TURNER: So the other movie I want to talk to you guys about that did really well this weekend, opened very limited only in 16 theaters was "12 Years of Slave." We've talked about this a little bit. I know you saw it, Michaela.
PEREIRA: Saw it.
TURNER: First of all, this is the movie I think everyone should see. It's the true life story of Solomon Northrup, who was a freed man, and kidnapped and sold back into slavery in the 1850s. This -- he kept a memoir over years as a slave and so this is the publishing of his memoirs. Chiwetel Ejiofor plays Solomon Northrup and this move --
PEREIRA: Stunningly played it.
TURNER: -- gut wrenching, hard wrenching, sad, maddening, sickening, but it should be seen by everyone.
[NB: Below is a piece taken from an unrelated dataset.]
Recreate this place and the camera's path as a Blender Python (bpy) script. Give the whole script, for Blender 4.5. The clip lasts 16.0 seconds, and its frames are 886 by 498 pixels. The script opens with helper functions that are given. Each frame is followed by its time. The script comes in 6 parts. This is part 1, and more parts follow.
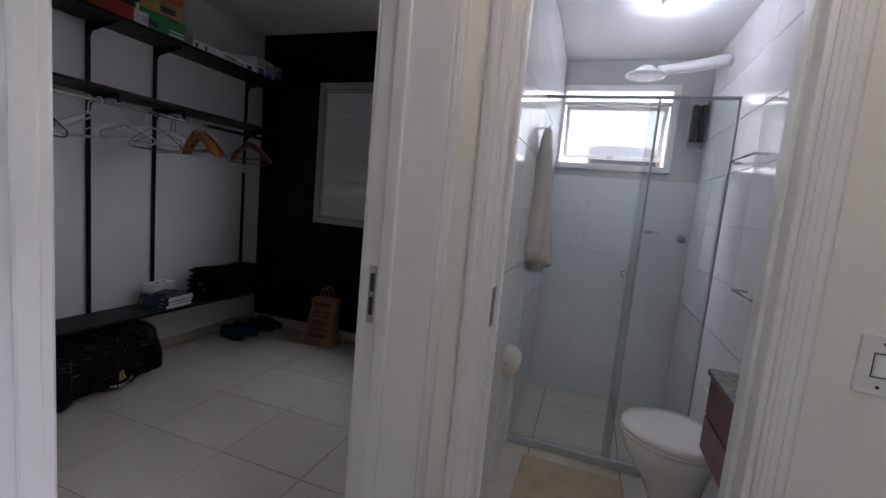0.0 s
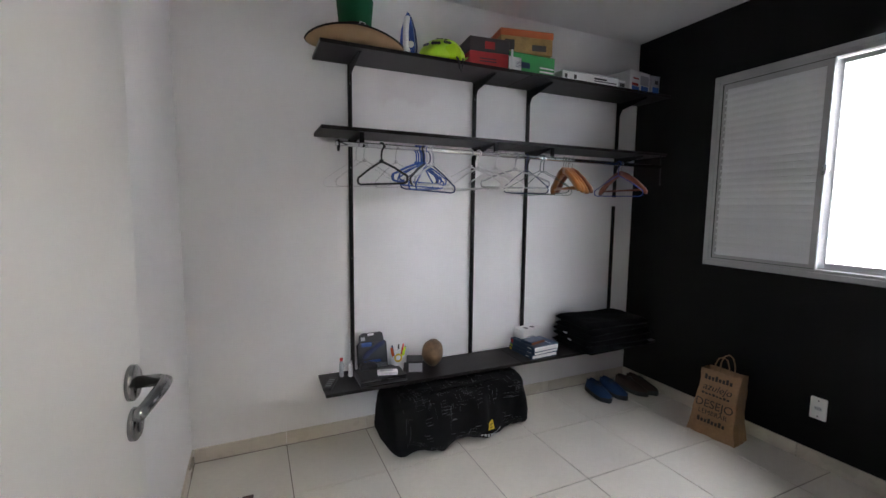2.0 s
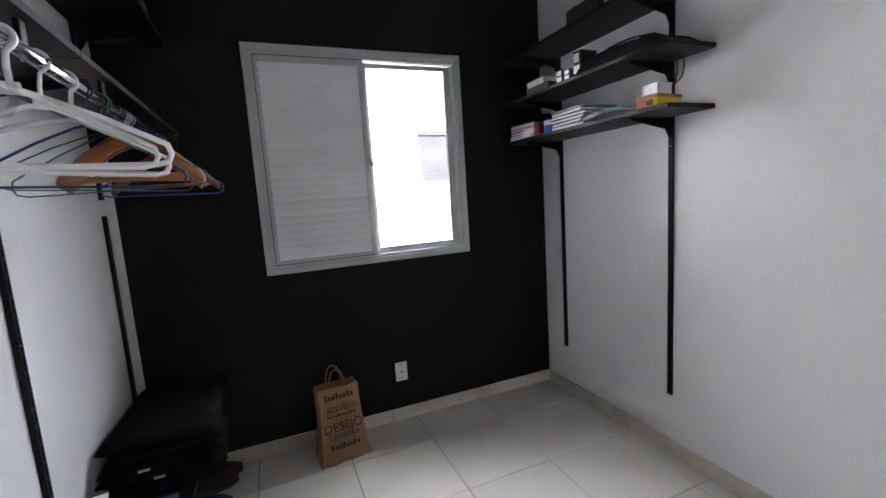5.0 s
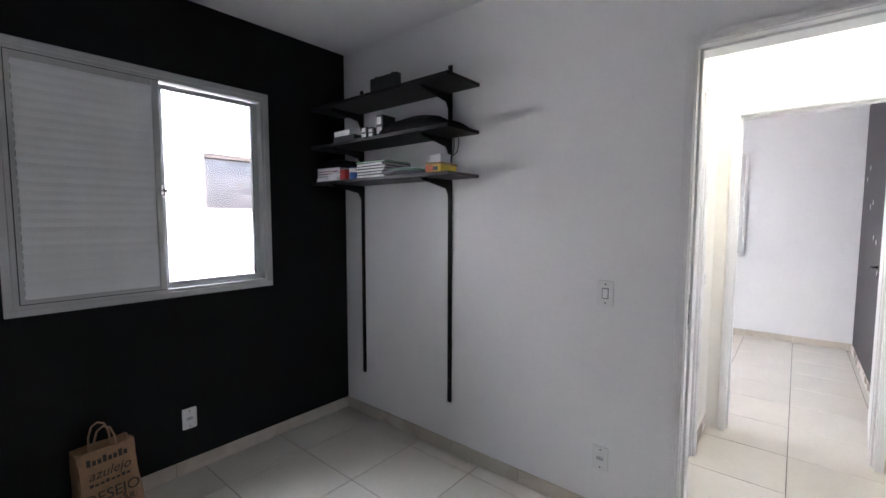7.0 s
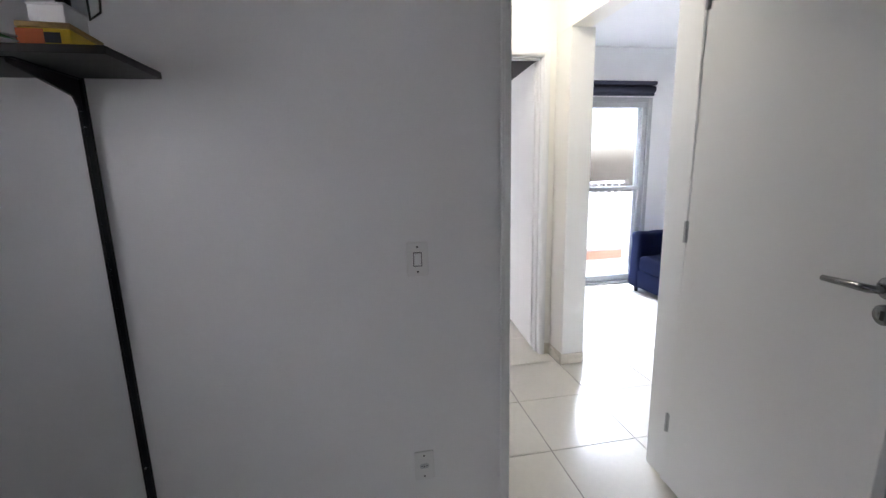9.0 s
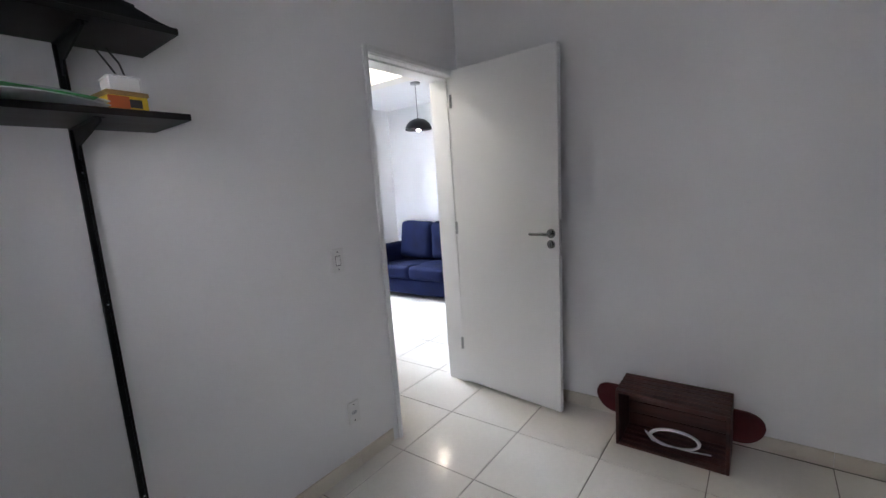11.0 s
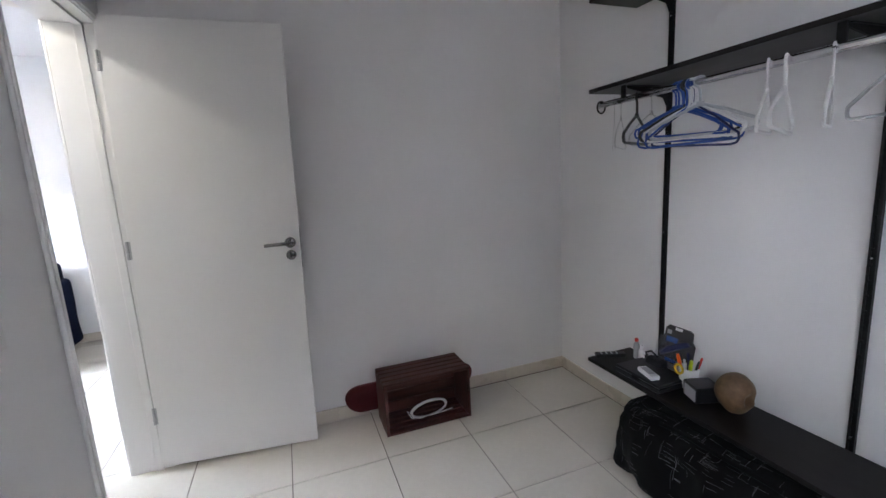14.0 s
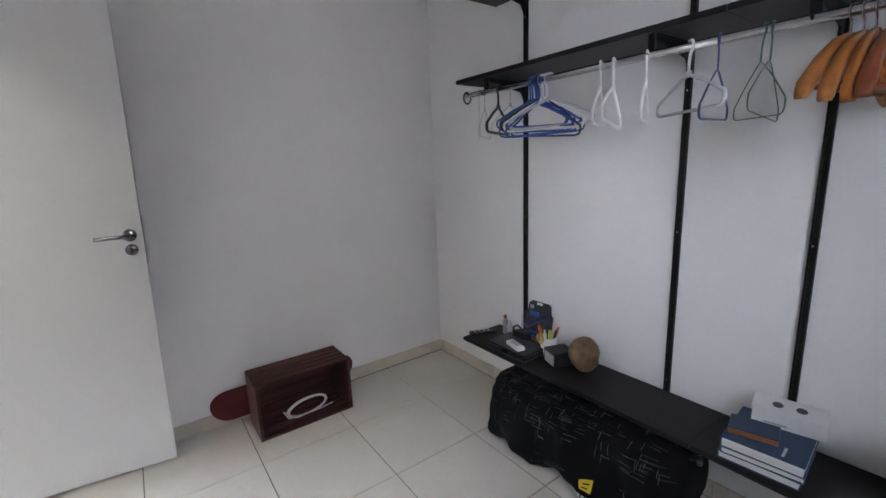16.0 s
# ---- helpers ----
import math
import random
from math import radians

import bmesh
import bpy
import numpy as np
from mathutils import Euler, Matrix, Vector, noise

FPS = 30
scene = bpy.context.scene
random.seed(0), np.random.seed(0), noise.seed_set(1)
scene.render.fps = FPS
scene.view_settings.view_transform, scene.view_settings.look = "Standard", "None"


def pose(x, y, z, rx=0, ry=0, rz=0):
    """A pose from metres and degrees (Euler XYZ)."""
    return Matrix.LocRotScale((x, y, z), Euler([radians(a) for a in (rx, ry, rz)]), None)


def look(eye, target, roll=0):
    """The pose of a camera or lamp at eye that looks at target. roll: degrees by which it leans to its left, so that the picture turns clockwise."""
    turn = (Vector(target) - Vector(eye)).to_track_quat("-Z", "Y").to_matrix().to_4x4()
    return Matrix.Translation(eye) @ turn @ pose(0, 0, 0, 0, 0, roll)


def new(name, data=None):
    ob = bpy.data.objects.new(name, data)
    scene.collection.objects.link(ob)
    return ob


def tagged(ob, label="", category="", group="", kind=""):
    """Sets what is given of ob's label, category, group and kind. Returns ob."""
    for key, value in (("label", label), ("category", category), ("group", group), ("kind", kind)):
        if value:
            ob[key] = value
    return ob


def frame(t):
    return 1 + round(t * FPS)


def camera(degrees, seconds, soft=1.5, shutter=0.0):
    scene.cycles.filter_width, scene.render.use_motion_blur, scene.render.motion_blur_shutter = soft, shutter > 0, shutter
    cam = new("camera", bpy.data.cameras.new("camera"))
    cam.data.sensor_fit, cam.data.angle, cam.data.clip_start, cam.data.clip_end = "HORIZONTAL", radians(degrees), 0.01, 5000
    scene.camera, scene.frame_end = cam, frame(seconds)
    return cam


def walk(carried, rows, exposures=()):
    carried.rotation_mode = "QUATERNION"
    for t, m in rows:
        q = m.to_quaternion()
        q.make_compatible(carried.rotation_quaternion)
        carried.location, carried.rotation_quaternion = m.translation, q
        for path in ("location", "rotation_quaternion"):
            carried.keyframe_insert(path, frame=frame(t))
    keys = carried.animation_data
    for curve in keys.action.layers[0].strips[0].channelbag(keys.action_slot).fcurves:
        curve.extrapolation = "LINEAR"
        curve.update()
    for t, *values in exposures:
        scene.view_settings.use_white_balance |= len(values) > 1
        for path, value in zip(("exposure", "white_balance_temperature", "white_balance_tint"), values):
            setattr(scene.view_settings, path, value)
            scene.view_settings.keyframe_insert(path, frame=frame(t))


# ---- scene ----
cam = camera(92.4, 16.0)
PATH = [
    (0, (2.868, -0.112, 1.272), (2.227, 1.769, 1.046), 5.3),
    (0.5, (2.753, 0.062, 1.281), (1.53, 1.624, 1.027), 1.5),
    (1, (2.649, 0.24, 1.283), (0.977, 1.294, 0.978), 2.6),
    (1.5, (2.542, 0.311, 1.315), (0.719, 1.096, 1.069), 2.3),
    (2, (2.419, 0.324, 1.341), (0.603, 1.137, 1.14), 0.6),
    (2.5, (2.268, 0.404, 1.331), (0.517, 1.314, 1.009), 0.6),
    (3, (1.988, 0.584, 1.349), (0.362, 1.701, 1.026), 1.5),
    (3.5, (1.602, 0.663, 1.326), (0.365, 2.223, 1.134), 0.7),
    (4, (1.181, 0.759, 1.32), (0.612, 2.661, 1.077), -0.3),
    (4.5, (0.872, 0.781, 1.34), (0.982, 2.765, 1.116), 1.3),
    (4.7, (0.756, 0.699, 1.349), (1.194, 2.636, 1.109), -2.2),
    (6.8, (0.419, 0.469, 1.403), (1.898, 1.807, 1.252), 0.1),
    (7, (0.435, 0.477, 1.411), (1.967, 1.754, 1.263), 0.1),
    (7.5, (0.491, 0.542, 1.367), (2.207, 1.556, 1.202), -0.2),
    (8, (0.696, 0.662, 1.359), (2.573, 1.306, 1.11), -1.4),
    (8.5, (0.944, 0.889, 1.375), (2.893, 1.197, 1.049), 1.6),
    (9, (0.986, 1.295, 1.37), (2.917, 0.934, 0.991), -1.4),
    (9.2, (1.013, 1.439, 1.36), (2.884, 0.817, 1.025), -0.5),
    (11.3, (0.728, 2.502, 1.385), (1.794, 0.833, 1.104), -4.4),
    (11.5, (0.767, 2.536, 1.378), (1.73, 0.804, 1.11), -4.2),
    (12, (0.786, 2.525, 1.378), (1.516, 0.684, 1.101), -2.6),
    (12.5, (0.972, 2.44, 1.367), (1.352, 0.498, 1.081), -2.4),
    (13, (1.188, 2.347, 1.381), (1.184, 0.369, 1.086), -4.1),
    (13.5, (1.454, 2.329, 1.368), (1.098, 0.385, 1.062), -4.0),
    (14, (1.692, 2.36, 1.364), (1.023, 0.506, 1.023), -3.2),
    (14.5, (1.754, 2.41, 1.374), (0.903, 0.643, 0.979), -3.9),
    (15, (1.739, 2.46, 1.351), (0.474, 0.956, 0.978), -2.5),
    (15.5, (1.73, 2.48, 1.321), (0.259, 1.169, 0.979), -2.4),
    (16, (1.667, 2.371, 1.331), (0.518, 0.784, 0.933), -2.2),
]
walk(cam, [(t, look(eye, target, roll)) for t, eye, target, roll in PATH],
     exposures=[(t, s, 5720 if t < 0.5 else 5650 if t < 1.2 else 5850 if t < 3 else 5650, 21 if t < 0.5 else 18 if t < 1.2 else 15) for t, s in ((0.0, 2.98), (0.6, 3.4), (1.0, 4.12), (1.3, 4.5), (2.0, 4.98), (3.5, 5.4), (4.0, 5.5), (4.5, 5.4), (7.0, 4.85), (8.0, 4.7), (8.5, 4.5), (9.0, 4.18), (11.5, 4.35), (13.0, 4.25), (14.0, 4.5), (14.5, 4.58), (15.0, 4.68), (16.0, 4.70))])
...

BOLDUAN: It's amazing how popular, it's really kind word of mouth because it has been on limited release and getting so much Oscar buzz.
TURNER: It's $50,000 per theater average. That's one of the highest ever.
PEREIRA: Can I say this, please look at me when I say it, this is not a black film. This is a film America needs to see. You need to see this because it shows that we humans are capable of horrifying atrocities and we have to be very careful we don't fall into those traps again. Not that specific one of slavery, but even still there's human trafficking.
TURNER: It's tough to see. Let's not pull any punches and I get it people don't want to see it.
CUOMO: It's not uncharacteristic harsh, right. You're not going to see things you haven't seen before. It's just very well done.
TURNER: Exactly, exactly. By the way, look out for Lupita Noyongo. She's fantastic. She plays a slave named Patsy in this film and she will get nomination --
CUOMO: Lupita Noyongo.
TURNER: Fantastic. BOLDUAN: Thanks, Nischelle.
CUOMO: I'm going to start practicing that name now. Appreciate it. Always good to have you, Nischelle.
We're going to take a quick little break here on NEW DAY, when we come back we are going to show you how the U.S. Marshals took down two escaped killers in Florida. We have the video of it that you'll get to see right here.
BOLDUAN: Also ahead the battle at the Box Office, we talked about it, "Gravity" big, big making big numbers. We have much more coming after the break.
CUOMO: Go see it!
(BEGIN VIDEO CLIP)
SENATOR TED CRUZ (R), TEXAS: Inflict a bunch of harm on the American people and hope we benefit from it, what a terrible, cynical approach.
(END VIDEO CLIP)
CUOMO: The aftermath, a new CNN poll shows Americans think Republican control of the House is a bad thing, but could the president's admission later today about Obamacare's mistakes mean the beginning of a comeback?
BOLDUAN: Fugitives caught, new cell phone video shows the moment police capture two escaped murderers after a massive manhunt. The question now, how did forged paperwork that set them free get past officials? Find out why more arrests could be on the way.
PEREIRA: Startling revelations, Dick Cheney opens up about his major battle with heart disease and how it affected his ability to lead. Dr. Sanjay Gupta will be here with details.
CUOMO: Your NEW DAY continues right now.
ANNOUNCER: This is NEW DAY with Chris Cuomo, Kate Bolduan and Michaela Pereira.
BOLDUAN: Good morning. Welcome back to NEW DAY, everyone. It is Monday, October 21st. It's 8:00 in the east. We have new CNN polls for you this morning showing more than half of Americans are saying the Republican controlled House is a bad thing in their view for the country and also this, the House speaker himself, John Boehner is taking a hit as well.